**Task to carry out:** Exactly as written, retype the listing below, omitting the pictures.

** start **

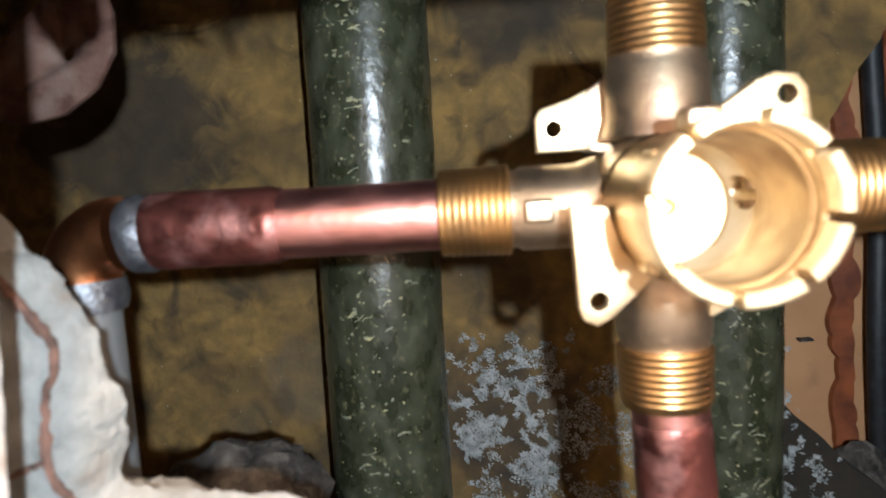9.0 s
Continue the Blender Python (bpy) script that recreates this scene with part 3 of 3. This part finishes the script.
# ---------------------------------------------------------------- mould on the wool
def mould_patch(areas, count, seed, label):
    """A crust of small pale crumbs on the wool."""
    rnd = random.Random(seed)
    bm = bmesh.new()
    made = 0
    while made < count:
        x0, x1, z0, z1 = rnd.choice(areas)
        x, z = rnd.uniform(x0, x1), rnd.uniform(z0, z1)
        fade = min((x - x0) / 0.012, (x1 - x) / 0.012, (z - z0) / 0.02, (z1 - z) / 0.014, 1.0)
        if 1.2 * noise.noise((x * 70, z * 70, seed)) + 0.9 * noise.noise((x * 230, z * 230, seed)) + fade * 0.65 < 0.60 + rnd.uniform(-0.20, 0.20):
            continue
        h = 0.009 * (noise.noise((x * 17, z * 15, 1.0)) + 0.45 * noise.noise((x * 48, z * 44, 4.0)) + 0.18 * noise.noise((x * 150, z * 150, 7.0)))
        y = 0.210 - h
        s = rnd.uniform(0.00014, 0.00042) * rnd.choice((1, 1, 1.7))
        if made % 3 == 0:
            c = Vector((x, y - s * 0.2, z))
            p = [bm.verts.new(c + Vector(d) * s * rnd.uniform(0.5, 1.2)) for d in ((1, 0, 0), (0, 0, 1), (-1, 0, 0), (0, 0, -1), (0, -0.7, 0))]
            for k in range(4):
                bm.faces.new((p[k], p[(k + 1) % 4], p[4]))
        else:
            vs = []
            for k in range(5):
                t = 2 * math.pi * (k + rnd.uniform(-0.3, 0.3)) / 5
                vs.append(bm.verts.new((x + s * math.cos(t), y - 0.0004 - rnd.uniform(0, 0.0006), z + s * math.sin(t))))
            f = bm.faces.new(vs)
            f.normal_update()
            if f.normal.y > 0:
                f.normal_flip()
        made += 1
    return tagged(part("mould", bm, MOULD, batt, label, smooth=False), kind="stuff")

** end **

**Exercise output:**
9.0 s
Continue the Blender Python (bpy) script that recreates this scene with part 3 of 3. This part finishes the script.
# ---------------------------------------------------------------- mould on the wool
def mould_patch(areas, count, seed, label):
    """A crust of small pale crumbs on the wool."""
    rnd = random.Random(seed)
    bm = bmesh.new()
    made = 0
    while made < count:
        x0, x1, z0, z1 = rnd.choice(areas)
        x, z = rnd.uniform(x0, x1), rnd.uniform(z0, z1)
        fade = min((x - x0) / 0.012, (x1 - x) / 0.012, (z - z0) / 0.02, (z1 - z) / 0.014, 1.0)
        if 1.2 * noise.noise((x * 70, z * 70, seed)) + 0.9 * noise.noise((x * 230, z * 230, seed)) + fade * 0.65 < 0.60 + rnd.uniform(-0.20, 0.20):
            continue
        h = 0.009 * (noise.noise((x * 17, z * 15, 1.0)) + 0.45 * noise.noise((x * 48, z * 44, 4.0)) + 0.18 * noise.noise((x * 150, z * 150, 7.0)))
        y = 0.210 - h
        s = rnd.uniform(0.00014, 0.00042) * rnd.choice((1, 1, 1.7))
        if made % 3 == 0:
            c = Vector((x, y - s * 0.2, z))
            p = [bm.verts.new(c + Vector(d) * s * rnd.uniform(0.5, 1.2)) for d in ((1, 0, 0), (0, 0, 1), (-1, 0, 0), (0, 0, -1), (0, -0.7, 0))]
            for k in range(4):
                bm.faces.new((p[k], p[(k + 1) % 4], p[4]))
        else:
            vs = []
            for k in range(5):
                t = 2 * math.pi * (k + rnd.uniform(-0.3, 0.3)) / 5
                vs.append(bm.verts.new((x + s * math.cos(t), y - 0.0004 - rnd.uniform(0, 0.0006), z + s * math.sin(t))))
            f = bm.faces.new(vs)
            f.normal_update()
            if f.normal.y > 0:
                f.normal_flip()
        made += 1
    return tagged(part("mould", bm, MOULD, batt, label, smooth=False), kind="stuff")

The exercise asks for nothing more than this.